A. No, we never thought of it as a risk, because all of our customers were hand picked. They handpicked us; we handpicked them; so we knew what we were getting into every step of the way.

Q. Did you play basketball after college for any professional teams?

A. There was no professional basketball, except on the East Coast. I played AAU basketball, and I played a lot of basketball the first five or six years out of college.

Q. How does your experience as a basketball player help you in business?

A. It’s the competitive idea, the idea of trying to be the best you can. Of course, I was fortunate enough to play under one of the greatest all-time college basketball coaches, John Wooden, who is my mentor and second father. My dad passed away in 1980. Wooden retired in about ’75 and over the years my wife and I always maintained contact with Coach Wooden. And we would travel to California and have breakfast with him at least once or twice a year.

So, association with a person like Wooden, who was a sort of silently competitive man.
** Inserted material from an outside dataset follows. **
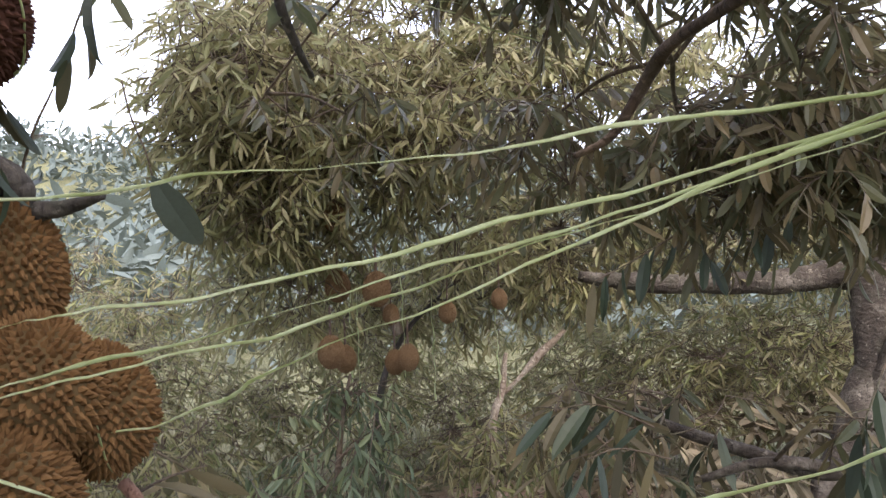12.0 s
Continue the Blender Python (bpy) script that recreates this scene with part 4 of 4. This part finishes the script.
durian((0.449, 1.715, 2.572), 0.073, "dark durian tied high on the pale trunk", "fruit on the pale trunk", 1, THORN_OLIVE, 40, bands=[(0.2, 0.6, 0.7, -0.3)])
durian((0.350, 1.545, 1.668), 0.086, "brown spiny durian clustered round the pale trunk", "fruit on the pale trunk", 0, THORN_DARK, 410)
durian((0.455, 1.425, 1.520), 0.080, "brown spiny durian clustered round the pale trunk", "fruit on the pale trunk", 2, THORN_DARK, 480)
durian((0.322, 1.430, 1.575), 0.092, "brown spiny durian clustered round the pale trunk", "fruit on the pale trunk", 1, THORN_DARK, 400)
durian((0.543, 1.521, 1.678), 0.101, "brown spiny durian clustered round the pale trunk", "fruit on the pale trunk", 1, THORN_DARK, 640, bands=[(0.7, 0.3, 0.3, 0.3)])
durian((0.489, 1.606, 1.582), 0.100, "brown spiny durian clustered round the pale trunk", "fruit on the pale trunk", 0, THORN_DARK, 560)
durian((0.579, 1.525, 1.312), 0.083, "golden brown spiny durian in a tight low cluster", "low fruit cluster", 2, THORN_RED, 85, tall=1.35, stalk=0)
durian((0.670, 1.433, 1.110), 0.080, "golden brown spiny durian in a tight low cluster", "low fruit cluster", 0, THORN_RED, 255, tall=1.1, stalk=0, bands=[(0.9, -0.45, 0.1, 0.1)])
durian((0.585, 1.402, 1.161), 0.088, "golden brown spiny durian in a tight low cluster", "low fruit cluster", 1, THORN_RED, 150, tall=1.05, stalk=0)
durian((0.524, 1.350, 1.036), 0.094, "golden brown spiny durian in a tight low cluster", "low fruit cluster", 2, THORN_RED, 100, tall=1.0, stalk=0, bands=[(0.5, 0.2, 0.8, 0.2)])
durian((0.472, 1.439, 1.149), 0.089, "golden brown spiny durian in a tight low cluster", "low fruit cluster", 0, THORN_RED, -20, tall=1.0, stalk=0)
durian((2.175, 3.248, 0.747), 0.064, "small tan durian hanging from a far bough", "small far fruit", 0, THORN_TAN, 0, stalk=0.14, tall=1.12)
durian((2.284, 3.297, 0.689), 0.055, "small tan durian hanging from a far bough", "small far fruit", 1, THORN_TAN, 47, stalk=0.14, tall=1.12)
durian((2.353, 3.434, 1.033), 0.066, "small tan durian hanging from a far bough", "small far fruit", 2, THORN_TAN, 94, stalk=0.14, tall=1.12)
durian((2.419, 3.194, 1.020), 0.07, "small tan durian hanging from a far bough", "small far fruit", 0, THORN_TAN, 141, stalk=0.14, tall=1.12)
durian((2.526, 3.233, 0.878), 0.043, "small tan durian hanging from a far bough", "small far fruit", 1, THORN_TAN, 188, stalk=0.14, tall=1.12)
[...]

I’d say that competitive spirit from playing basketball or playing a sport was certainly a factor in my life.

Q. What is one thing, interesting, that most typically wouldn’t know about what you do?

A. Most people look at a building and see how it looks and how it looks at night, and how the sun hits it, some of the features of the building both exterior and interior design. But, most people aren’t aware of every moving part in the building.

Everything that brings the building to life is the result of consulting mechanical electrical engineers. Mostly, there are big architectural firms back in New York and Chicago maybe that have their own engineers, but most architects retain consulting engineers. They retain a structural engineer to design the concrete and the steel of the building; all the foundation design, the stresses and strains a building must endure, are designed by a structural consultant. We’re the consultant that brings life to the building.